Here's the part I like:
"FAR MORE 'telling' is the LOPSIDED degree to which Credit Card balance growth is 'contributing' to total growth in Consumer Loans, a sign of intensifying 'stress' on consumers, amid accelerating job loss, home price deflation, and equity-market paper wealth devaluation.
"Even the raging Frankenstein stops to note the shockingly UGLY data details:
Commercial Banks, Outstanding Credit Card Balances ... SOARED by an eye-opening + $7.1 billion in the WEEK ending October 15th, representing a +1.9% single-week rate of expansion ... or ... nearly ONE-HUNDRED PERCENT annualized (+98.4%).
"Even more 'telling' is the 'read' acquired by contemplating the following pair of data FACTS:
* Credit Card Loans, 10 months Sep07-thru-Jul-08 ... up + $29.1 billion
* Credit Card Loans, 10 weeks Aug-08-to-mid-Oct-08 ... up + $32.3 billion
"In other words, Commercial Bank 'exposure' via the total amount of Credit Card 'loans' outstanding has risen MORE in the last ten WEEKS, than it did in the previous ten MONTHS COMBINED !!!
"Moreover, the growth in the last ten-weeks, $32.3 billion, or about $600 million per 'shopping day' since the beginning of August ... represents nominal growth of + 9.3% ... or ... + 48.3% annualized over the last ten weeks.
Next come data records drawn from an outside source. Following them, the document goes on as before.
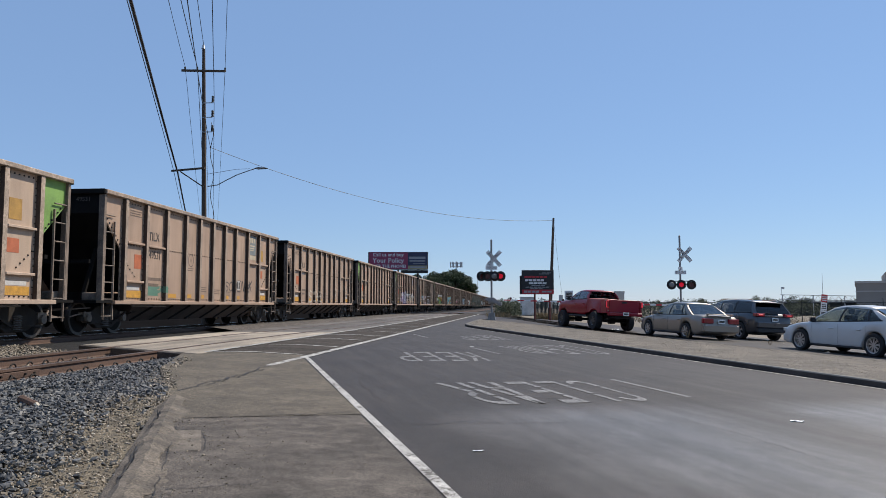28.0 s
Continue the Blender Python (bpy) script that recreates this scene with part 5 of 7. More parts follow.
def leaves(bm, centre, radius, n, size, squash=0.8):
    """Small bent leaf clumps scattered over and through a lobe."""
    for _ in range(n):
        d = Vector((random.gauss(0, 1), random.gauss(0, 1), random.gauss(0, 1))).normalized() * radius * random.uniform(0.45, 1.05)
        d.z *= squash
        c = Vector(centre) + d
        u = Vector((random.gauss(0, 1), random.gauss(0, 1), random.gauss(0, 0.6))).normalized()
        w = u.orthogonal().normalized()
        s = size * random.uniform(0.6, 1.4)
        a, b, e, f = c - u * s, c + w * s * 0.5 + u.cross(w) * s * 0.25, c + u * s, c - w * s * 0.5 + u.cross(w) * s * 0.25
        vs = [bm.verts.new(p) for p in (a, b, e, f)]
        bm.faces.new((vs[0], vs[1], vs[2])), bm.faces.new((vs[0], vs[2], vs[3]))


def tree(x, y, h, spread, seed, leaf=M_LEAFDARK, z=-0.8, label="dark green broadleaf tree", density=1.0):
    random.seed(seed)
    t = base("tree", pose(x, y, z), label=label, category="tree", group="background trees")
    bm = bmesh.new()
    tube(bm, (0, 0, -0.3), (0.1, 0, h * 0.5), h * 0.03, h * 0.018, n=8)
    lobes = []
    for i in range(7):
        a = 2 * math.pi * i / 7 + random.uniform(-0.4, 0.4)
        q = Vector((math.cos(a) * spread * random.uniform(0.25, 0.62), math.sin(a) * spread * random.uniform(0.25, 0.62), h * random.uniform(0.45, 0.80)))
        tube(bm, (0.05, 0, h * random.uniform(0.3, 0.48)), q, h * 0.012, h * 0.004, n=5)
        lobes.append((q, spread * random.uniform(0.28, 0.48)))
    lobes.append((Vector((0, 0, h * 0.84)), spread * 0.38))
    part("trunk", bm, M_BARK, t, "grey brown trunk with limbs")
    bm = bmesh.new()
    for q, r in lobes:
        leaves(bm, q, r, int(260 * density), h * 0.028)
    part("crown", bm, leaf, t, "uneven leafy crown")
    return t


# big dark trees beyond the train
for i, (d, off, h, sp) in enumerate(((195, -0.02, 10.5, 5.5), (200, 0.004, 11.5, 5.5), (205, 0.022, 10.0, 5.0), (190, -0.045, 10.0, 4.0))):
    a = radians(5.2) - off
    tree(-d * math.sin(a), d * math.cos(a), h, sp, 40 + i, density=2.2)
# along the horizon to the east
random.seed(77)
spots = [(random.uniform(-3.5, 26), random.uniform(170, 300), random.uniform(2.2, 4.0)) for _ in range(30)]
for i, (deg, d, h) in enumerate(spots):
    a = radians(deg)
    tree(d * math.sin(a), d * math.cos(a), h, h * random.uniform(0.5, 0.8), 100 + i, M_LEAFFAR if i % 3 else M_LEAF, label="grey green tree on the flat horizon", density=0.7)
for i, (px_deg, d, h) in enumerate(((17.2, 130, 3.2), (17.9, 132, 3.0), (19.6, 126, 3.1), (20.3, 128, 2.9), (13.5, 140, 2.9), (11.6, 150, 3.0))):
    a = radians(px_deg)
    tree(d * math.sin(a), d * math.cos(a), h, h * 0.55, 200 + i, M_LEAF, label="dusty green tree beyond the yard", density=0.9)

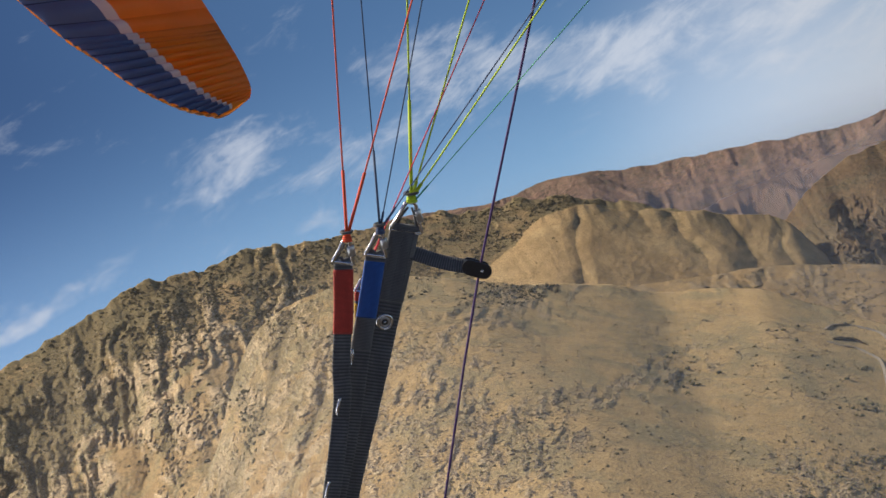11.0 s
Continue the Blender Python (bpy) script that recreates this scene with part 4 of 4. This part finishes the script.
rng = random.Random(4)
home = house("sand-coloured flat-roofed house in the valley village", M_MUD, "village houses")
first = True
for k in range(70):
    a = 63.1 + rng.gauss(0, 0.7)
    e = -11.9 + rng.gauss(0, 0.5) - 0.35 * (a - 63.1)
    if k > 54:
        a, e = 64.0 + rng.gauss(0, 0.5), -9.1 + rng.gauss(0, 0.18)
    p = on("valley_floor", a, e)[0]
    m = pose(p[0], p[1], p[2] + 0.6, 0, 0, rng.uniform(0, 180)) @ Matrix.Scale(rng.uniform(0.55, 0.95), 4)
    if first:
        home.matrix_basis = m
        first = False
    else:
        made = copy_thing(home, m)
        made.scale = m.to_scale()
hut_at = on("mountain_massif", -17.1, -3.35)[0]
hut = house("small white hut on the shoulder of the mountain", M_WHITE, "huts")
hut.matrix_basis = pose(*hut_at, 0, 0, 20)
p = on("mountain_massif", -16.7, -3.15)[0]
copy_thing(hut, pose(p[0], p[1], p[2], 0, 0, 60))

# ---- paraglider risers ----


def frames_along(pts):
    p = [Vector(q) for q in pts]
    t = []
    for i in range(len(p)):
        a, b = p[max(i - 1, 0)], p[min(i + 1, len(p) - 1)]
        t.append((b - a).normalized())
    return p, t


def smooth_path(pts, steps):
    """Catmull-Rom through the points."""
    p = [Vector(q) for q in pts]
    p = [p[0] * 2 - p[1]] + p + [p[-1] * 2 - p[-2]]
    out = []
    for i in range(1, len(p) - 2):
        for k in range(steps):
            t = k / steps
            a, b, c, d = p[i - 1], p[i], p[i + 1], p[i + 2]
            out.append(0.5 * ((2 * b) + (c - a) * t + (2 * a - 5 * b + 4 * c - d) * t * t + (3 * b - a - 3 * c + d) * t ** 3))
    out.append(p[-2])
    return out


def tube_mesh(pts, radius, sides=8, closed=False):
    p = [Vector(q) for q in pts]
    n = len(p)
    bm = bmesh.new()
    side = None
    rings = []
    for i in range(n):
        a, b = (p[i - 1], p[(i + 1) % n]) if closed else (p[max(i - 1, 0)], p[min(i + 1, n - 1)])
        t = (b - a).normalized()
        if side is None:
            side = t.orthogonal().normalized()
        side = (side - t * side.dot(t)).normalized()
        up = t.cross(side)
        r = radius(i / max(n - 1, 1)) if callable(radius) else radius
        rings.append([bm.verts.new(p[i] + (side * math.cos(2 * math.pi * k / sides) + up * math.sin(2 * math.pi * k / sides)) * r) for k in range(sides)])
    for i in range(n if closed else n - 1):
        for k in range(sides):
            bm.faces.new((rings[i][k], rings[i][(k + 1) % sides], rings[(i + 1) % n][(k + 1) % sides], rings[(i + 1) % n][k]))
    if not closed:
        bm.faces.new(rings[0][::-1])
        bm.faces.new(rings[-1])
    for f in bm.faces:
        f.smooth = True
    return bm


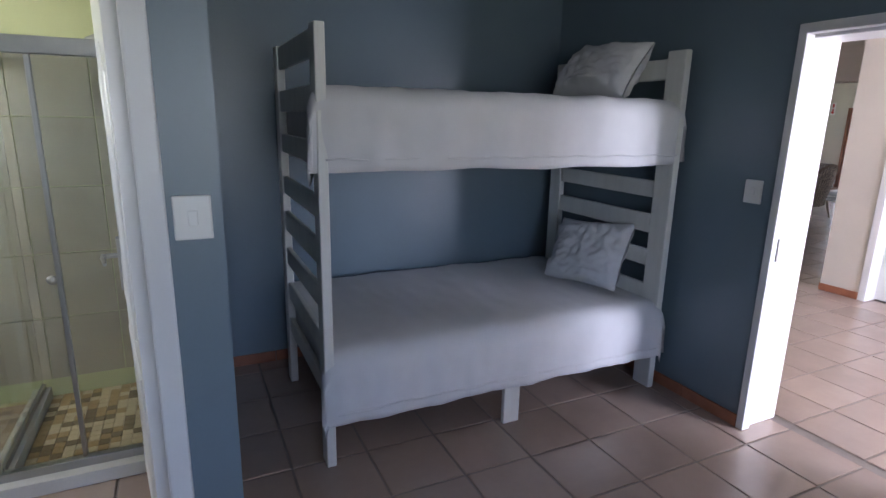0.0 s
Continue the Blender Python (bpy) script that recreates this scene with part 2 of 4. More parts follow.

"According to American Express, delinquencies on credit payments rose to 4.1% of all credit outstanding in the 3Q, up from 2.5% in 3Q of 2007, with Bank of America's rate rising even more steeply, to 5.9% in the quarter.
"Moreover, the 'pool' of loans deemed 'uncollectable' rose to a high 6.7% in the 3Q, soaring from 3.6% last September."[
That's a healthy economy, where people put a McDonald's lunch on their credit card. An excellent long term investment. As Peter Schiff has said many times, the money was BORROWED and SQUANDERED and the U.S. has nothing PRODUCTIVE to show for it.
U.S. GDP is going to return to its 2002 level. The last five years were nothing but a debt illusion and over $3 trillion dollars in fake GDP is going to disappear.